The Supplemental Alert also emphasizes a joint compliance note published by the Department of Justice, the Department of Commerce, and the Treasury Department discussing the use of third-party intermediaries and transshipment points to hide the involvement of illicit actors attempting to evade Russia-related sanctions and export controls.  The Supplemental Alert warns financial institutions and businesses to be on the lookout for shell or front companies, the use of authorized resellers with lackluster customer due diligence, or procurement agents that create multiple shell companies and order small amounts of goods to attract less attention.  Transshipment points include China and countries close to Russia, like Armenia, Turkey, and Uzbekistan.

The Supplemental Alert “strongly encourage[s]” financial institutions, including banks, to conduct additional due diligence when a financial institution learns that one or more of the nine high-priority items (“HS Code Items”), listed by Harmonized System Code (“HS Codes”) in the Supplemental Alert, are the subject of a transaction.  The BIS believes that importers in certain non-GECC countries, especially those located in the transshipment countries described above, are more likely to be engaged in export control evasion in the following three scenarios:

  1. The company never received exports prior to February 24, 2022;
  2. The company did not receive exports of the HS Code Items prior to February 25, 2022; or
  3. The company received exports of the HS Code Items previously, but purchases spiked after February 24, 2022.

When financial institutions see any one of these scenarios, they should conduct additional due diligence to determine the customer’s date of incorporation, the end user and end use of the HS Code Items, and where the customer is located.

The Supplemental Alert also lists nine new red flags unique to export control evasion.  The Supplemental Alert indicates that these new red flags should be read in conjunction with those from the initial alert and with all relevant facts and circumstances.  Generally, the red flags focus on newly incorporated companies, companies located in non-GECC countries, and companies involved with the HS Code Items.  The nine new red flags are:

  • Transactions for defense or dual-use products for a company incorporated after February 24, 2022 in a non-GECC country;
  • New customers who trades products associated with the HS Code Items, located in a non-GECC country, and incorporated after February 24, 2022;
  • An existing customer who did not previously receive exports of the HS Code Items that started receiving such items after February 24, 2022;
  • An existing customer who previously received exports of the HS Code Items but is receiving a significant increase after February 24, 2022;
  • Any customer that refuses to provide details about end users, end use, or ownership;
  • Multiple, smaller-volume transactions to multiple suppliers of dual-use products;
  • Transactions involved ultimate consignees that “do not typically engage in business consistent with” the commodities (e.g., “other financial institutions, mail centers, or logistics companies”);
  • Significantly overpaying for a commodity; or
  • The customer or address is similar—even if not identical—to one on the BIS Entity List, the SDN List, or the Department of State’s Statutorily Debarred Parties List.

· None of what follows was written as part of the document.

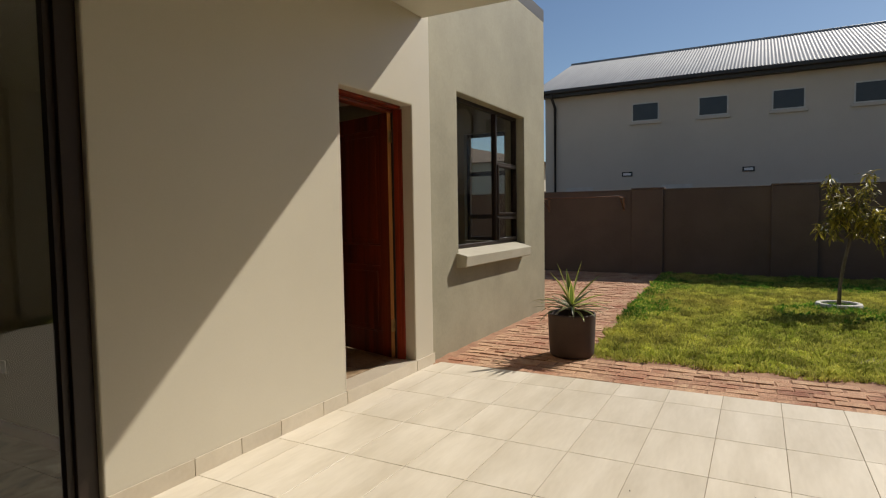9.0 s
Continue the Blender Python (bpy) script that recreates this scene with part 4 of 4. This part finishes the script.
def grass(name, count, x0, x1, y0, y1, tall, wide, seed, surface, label, edge=None):
    """Loose blades, one folded sliver each."""
    rng = np.random.default_rng(seed)
    px, py = rng.uniform(x0, x1, count), rng.uniform(y0, y1, count)
    if edge is not None:
        keep = edge(px, py)
        px, py = px[keep], py[keep]
    n = len(px)
    ang, lean = rng.uniform(0, math.tau, n), rng.uniform(0.1, 1.0, n)
    h, w = tall * rng.uniform(0.5, 1.2, n), wide * rng.uniform(0.6, 1.3, n)
    tufts = np.sin(px * 13.0 + 2.0 * np.sin(py * 5.0)) * np.sin(py * 15.0 + 2.0 * np.sin(px * 6.0)) + 0.6 * np.sin(px * 31.0 + py * 17.0) * np.sin(py * 29.0 - px * 11.0)
    h *= np.clip(0.95 + 0.6 * tufts, 0.35, 1.9)
    turn = rng.uniform(0, math.tau, n)
    v = np.empty((n, 4, 3))
    cx, cy = np.cos(turn) * w, np.sin(turn) * w
    mx, my = np.cos(ang) * lean * h * 0.35, np.sin(ang) * lean * h * 0.35
    v[:, 0] = np.stack([px - cx, py - cy, np.full(n, -0.015)], 1)
    v[:, 1] = np.stack([px + cx, py + cy, np.full(n, -0.015)], 1)
    v[:, 2] = np.stack([px + mx + cx * 0.7, py + my + cy * 0.7, h * 0.6], 1)
    v[:, 3] = np.stack([px + mx * 2.6, py + my * 2.6, h * (1 - 0.25 * lean)], 1)
    idx = np.arange(n) * 4
    faces = np.stack([idx, idx + 1, idx + 2, idx + 3], 1)
    ob = joined(name, v.reshape(-1, 3).tolist(), faces.tolist(), surface)
    return tagged(ob, label, "grass", kind="stuff")


def lawn_edge(px, py):
    return (py < 2.28 + 0.3 * (px - 8.9) / 6.8 + 0.06 * np.sin(px * 7.1)) & (px > 8.70 + 0.03 * (2.2 - py) + 0.05 * np.sin(py * 9.0))


grass("lawn_grass", 260000, 8.7, 16.2, -4.0, 2.7, 0.04, 0.0042, 3, GRASS, "short sunlit lawn grass", lawn_edge)
grass("lawn_grass_far", 25000, 3.6, 9.0, -6.9, -1.8, 0.06, 0.012, 4, GRASS, "short lawn grass beside the patio")


def weed_and_shade_edge(px, py):
    r = np.sin(px * 3.1) * np.cos(py * 4.3 + px) + 0.5 * np.sin(px * 9.0 + py * 6.0)
    band = 2.28 + 0.3 * (px - 8.9) / 6.8
    far = 0.45 + 0.22 * np.sin(px * 2.3) + 0.12 * np.sin(px * 7.7 + 1.0) + 0.05 * np.sin(px * 23.0)
    loose = np.random.default_rng(8).random(len(px))
    # the oval beside the tree is dark growth standing in for the crown's shadow
    return (py < band + 0.03) & (((band - py < far * (0.55 + 0.6 * loose)) & (r > -1.1 + 0.8 * loose) & (px > 10.4 + 0.8 * loose)) | ((px > 14.2) & (r > 0.1)) | ((np.hypot((px - 12.1) / 1.3, py - 0.1) < 0.6) & (r > -0.2)))


grass("broadleaf_weeds", 90000, 9.5, 16.2, -4.0, 2.7, 0.05, 0.008, 7, WEED, "darker broad-leaved weeds in the lawn, with a patch for the tree's shadow", weed_and_shade_edge)

def dry_bits(name, spots, seed, label):
    """Scraps of dry leaf lying on the patio."""
    rng = random.Random(seed)
    bm = bmesh.new()
    for cx, cy, spread, many in spots:
        for k in range(many):
            x, y = cx + rng.gauss(0, spread), cy + rng.gauss(0, spread)
            a, w = rng.uniform(0, math.tau), rng.uniform(0.004, 0.009)
            pts = [Vector((x + math.cos(a) * w * u, y + math.sin(a) * w * u, 0.002 + 0.004 * u * u)) for u in (-1, 0, 1)]
            ribbon(bm, pts, [w * 0.2, w * 0.5, w * 0.1])
    return tagged(part(name, bm, POTSOIL), label, "dry leaves", kind="stuff")


dry_bits("leaf_scraps", [(5.75, 0.9, 0.02, 2), (6.3, 1.2, 0.3, 2), (6.6, 0.35, 0.03, 1), (5.6, 1.6, 0.05, 2), (5.2, -0.1, 0.04, 4), (6.1, 2.0, 0.3, 2), (5.4, 0.8, 0.02, 3)], 3, "dry leaf scraps on the patio tiles")
# hand-trowelled plaster run up against the timber jamb
trowel = random.Random(41)
bm = bmesh.new()
below = None
for k in range(104):
    z = 0.10 + k * 2.06 / 103
    cx = 6.7232 - 0.0022 * z + 0.0005 * math.sin(z * 9.1) + trowel.uniform(-0.0002, 0.0002)
    r = 0.0118 + 0.0003 * math.sin(z * 5.3) + trowel.uniform(-0.00012, 0.00012)
    ring = [bm.verts.new((cx + r * math.cos(q * math.tau / 24), FACE + 0.0112 + r * math.sin(q * math.tau / 24), z)) for q in range(24)]
    if below:
        for q in range(24):
            bm.faces.new((below[q], below[(q + 1) % 24], ring[(q + 1) % 24], ring[q]))
    else:
        bm.faces.new(ring[::-1])
    below = ring
bm.faces.new(below)
part("plaster_edge", bm, PAINT, bpy.data.objects["wall_patio"], "uneven rounded plaster edge", smooth=True)

plug = base("wall_plug", (6.704, FACE, 1.194), "small grey plug stuck in the outer wall", "wall plug")
part("plug", add_tube(bmesh.new(), [(6.704, FACE + 0.004, 1.194), (6.704, FACE - 0.0012, 1.194)], 0.002, 10), SKIRT_TILE, plug)
crack = [(7.16 + 0.335 * math.sin(0.55 * a) + 0.008 * noise.noise((a * 2.3, 0, 1)), 3.18 - 0.135 * a + 0.01 * noise.noise((a * 2.9, 4, 1)), 2.9002) for a in [0.2 * k for k in range(20)]]
tagged(tube("plaster_crack", crack, 0.0016, TRIM_AND_SHADE, None, 5), "thin dark crack in the soffit plaster", "crack", kind="structure")

# loose sand drifted against the foot of the bedroom wall
nx, ny = 120, 8
verts, faces = [], []
for i in range(nx + 1):
    x = 7.9 + 3.1 * i / nx
    reach = 0.07 + 0.07 * (0.5 + noise.noise((x * 2.1, 0.3, 0))) + 0.03 * noise.noise((x * 9.0, 1.7, 0))
    for j in range(ny + 1):
        v = j / ny
        verts.append((x, 3.399 - reach * v, 0.018 * (1 - v) ** 1.6 * (0.6 + 0.5 * noise.noise((x * 6.0, v * 2, 3))) - 0.008 * v + 0.004 * noise.noise((x * 30, v * 6, 5))))
for i in range(nx):
    for j in range(ny):
        a = i * (ny + 1) + j
        faces.append((a, a + 1, a + ny + 2, a + ny + 1))
tagged(joined("sand_drift", verts, faces, SAND, True), "orange sand drifted along the foot of the wall", "sand", kind="stuff")

# ---- tiles and bricks, piece by piece ----
SX, SY, JX, JY = 0.577, 0.3435, 3.387, 0.064          # inner tiles and one of their joint crossings
indoor = piece_mesh("tile", SX - 0.004, SY - 0.004, 0.02, 0.0006, TILE_IN)
floor_in, floor_al, floor_pa = bpy.data.objects["floor_living"], bpy.data.objects["floor_alcove"], bpy.data.objects["floor_patio"]
rest_v, rest_f = [], []


def lay(data, parent, x, y, z=0.0, turn=0.0, sx=1.0, sy=1.0):
    ob = new(data.name, data)
    ob.parent = parent
    ob.matrix_basis = Matrix.LocRotScale((x, y, z), Euler((0, 0, turn)), (sx, sy, 1))
    return ob


def slab(store_v, store_f, x0, x1, y0, y1, z):
    k = len(store_v)
    store_v += [(x0, y0, z), (x1, y0, z), (x1, y1, z), (x0, y1, z)]
    store_f.append((k, k + 1, k + 2, k + 3))


count = 0
for i in range(-14, 4):
    for j in range(-13, 24):
        x0, y0 = JX + SX * i, JY + SY * j
        x1, y1 = x0 + SX, y0 + SY
        lim = 3.643 if y0 < 3.4 else 5.315
        low = -4.2
        cx0, cx1, cy0, cy1 = max(x0, low), min(x1, lim), max(y0, -4.2), min(y1, 8.085)
        if cx1 - cx0 < 0.03 or cy1 - cy0 < 0.03:
            continue
        near = 0.0 < x0 and y0 > -1.3 and y1 < 6.2
        if near and count < 300:
            count += 1
            lay(indoor, floor_in, (cx0 + cx1) / 2, (cy0 + cy1) / 2, LIVE, 0.0, (cx1 - cx0) / SX, (cy1 - cy0) / SY)
        else:
            slab(rest_v, rest_f, cx0 + 0.0025, cx1 - 0.0025, cy0 + 0.0025, cy1 - 0.0025, LIVE)
rest = joined("tiles_further_off", rest_v, rest_f, TILE_IN)
rest.parent = floor_in
tagged(rest, "brown marbled floor tiles further off", kind="stuff")

bed_floor = bpy.data.objects["floor_bedroom"]
rest_v, rest_f = [], []
for i in range(-5, 9):
    for j in range(-1, 17):
        x0, x1 = max(6.1 + SX * i, 5.655), min(6.1 + SX * (i + 1), EAST - 0.235)
        y0, y1 = max(3.70 + SY * j, 3.57), min(3.70 + SY * (j + 1), 9.29)
        if x1 - x0 < 0.03 or y1 - y0 < 0.03:
            continue
        if y1 < 7.3:
            lay(indoor, bed_floor, (x0 + x1) / 2, (y0 + y1) / 2, 0.09, 0.0, (x1 - x0) / SX, (y1 - y0) / SY)
        else:
            slab(rest_v, rest_f, x0 + 0.002, x1 - 0.002, y0 + 0.002, y1 - 0.002, 0.09)
rest = joined("tiles_further_off", rest_v, rest_f, TILE_IN)
rest.parent = bed_floor
tagged(rest, "brown marbled floor tiles further off", kind="stuff")

PX, PY, QX, QY = 0.548, 0.346, 6.605, 0.765
outdoor = piece_mesh("tile", PX - 0.004, PY - 0.004, 0.02, 0.0005, TILE_OUT)
for i in range(-6, 4):
    for j in range(-8, 9):
        x0, y0 = max(QX + PX * i, 3.747), max(QY + PY * j, -1.75)
        x1, y1 = min(QX + PX * (i + 1), 8.01), min(QY + PY * (j + 1), FACE)
        if x1 - x0 > 0.03 and y1 - y0 > 0.03:
            lay(outdoor, floor_pa, (x0 + x1) / 2, (y0 + y1) / 2, 0.0, 0.0, (x1 - x0) / PX, (y1 - y0) / PY)

# upright skirting tiles along the patio wall
wall_p = bpy.data.objects["wall_patio"]
for x0, x1 in ((5.05, 5.49), (5.494, 5.79), (5.794, 6.09), (6.094, 6.47), (6.474, 6.72), (7.656, 7.955)):
    ob = box("skirting_tile", x0, x1, FACE - 0.012, FACE - 0.0005, 0.0, 0.09, SKIRT_TILE, wall_p, 0.0015)

# brick paving: soldier rows along the patio, running bond on the way to the garden wall
paving, strip = bpy.data.objects["paving_bed"], bpy.data.objects["paving_bed_strip"]
rng = random.Random(21)
brick_data = [piece_mesh("brick", 0.212, 0.102, 0.05, b, BRICK) for b in (0.005, 0.007, 0.010)]
extra_v, extra_f = [], []


def brick(parent, x, y, turn, laid, long=1.0):
    z, tw = rng.uniform(-0.007, 0.003), turn + rng.gauss(0, 0.045)
    if laid:
        ob = lay(rng.choice(brick_data), parent, x + rng.uniform(-0.006, 0.006), y + rng.uniform(-0.008, 0.008), z, tw, rng.uniform(0.94, 1.01) * long, rng.uniform(0.94, 1.04))
        ob.rotation_euler = (rng.gauss(0, 0.02), rng.gauss(0, 0.012), tw)
    else:
        c, s = math.cos(tw), math.sin(tw)
        k = len(extra_v)
        for px, py, pz in ((-0.104, -0.05, -0.03), (0.104, -0.05, -0.03), (0.104, 0.05, -0.03), (-0.104, 0.05, -0.03), (-0.098, -0.044, 0), (0.098, -0.044, 0), (0.098, 0.044, 0), (-0.098, 0.044, 0)):
            extra_v.append((x + px * c - py * s, y + px * s + py * c, pz + z))
        extra_f.extend([(k + 4, k + 5, k + 6, k + 7)] + [(k + a, k + (a + 1) % 4, k + 4 + (a + 1) % 4, k + 4 + a) for a in range(4)])


laid = 0
for col in range(74):                                   # a header course along the house wall
    x = 8.067 + 0.107 * col
    if x < EAST - 0.02:
        near = x < 10.6
        brick(paving, x, 3.285, math.pi / 2, near)
for col in range(74):                                   # the field, laid across towards the lawn
    x = 8.067 + 0.107 * col
    for row in range(31):
        y = 3.07 - 0.217 * row + (0.108 if col % 2 else 0)
        low = 2.22 + 0.3 * (x - 8.9) / 6.8 if x > 8.66 else -3.6
        if y < low:
            continue
        half = x < EAST and y > 3.1
        near = x < 11.6 and laid < 270 and y > -0.4
        laid += near
        brick(paving if y > 2.2 else strip, x, y - 0.053 if half else y, math.pi / 2, near or (half and x < 12), 0.47 if half else 1.0)
for col in range(49):                                   # and on behind the corner of the house
    x = EAST + 0.1 + 0.107 * col
    for row in range(28):
        if x < 16.2:
            brick(paving, x, 3.29 + 0.217 * row + (0.108 if col % 2 else 0), math.pi / 2, False)
more = joined("bricks_further_off", extra_v, extra_f, BRICK)
more.parent = paving
tagged(more, "red clay paving bricks further off", kind="stuff")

As stated in the previous alert and our previous post, FinCEN provided particular instructions for filing related SARs to Russia export control evasion.  Specifically, FinCEN requests financial institutions to reference the joint alert by including the key term “FIN-2022-RUSSIABIS” in SAR field 2, and to indicate in the SAR narrative field the connection between the suspicious activity being reported and the activities highlighted in the joint alert.  FinCEN further requests financial institutions to check box 38(z) (Other Suspicious Activity) and note “Russia Export Restrictions Evasion,” and to indicate in SAR field 45(z) (Other Product Types) the appropriate North American Industry Code(s) (NAICs) for the involved product, if known, and the appropriate financial instrument or payment mechanism in SAR field 46.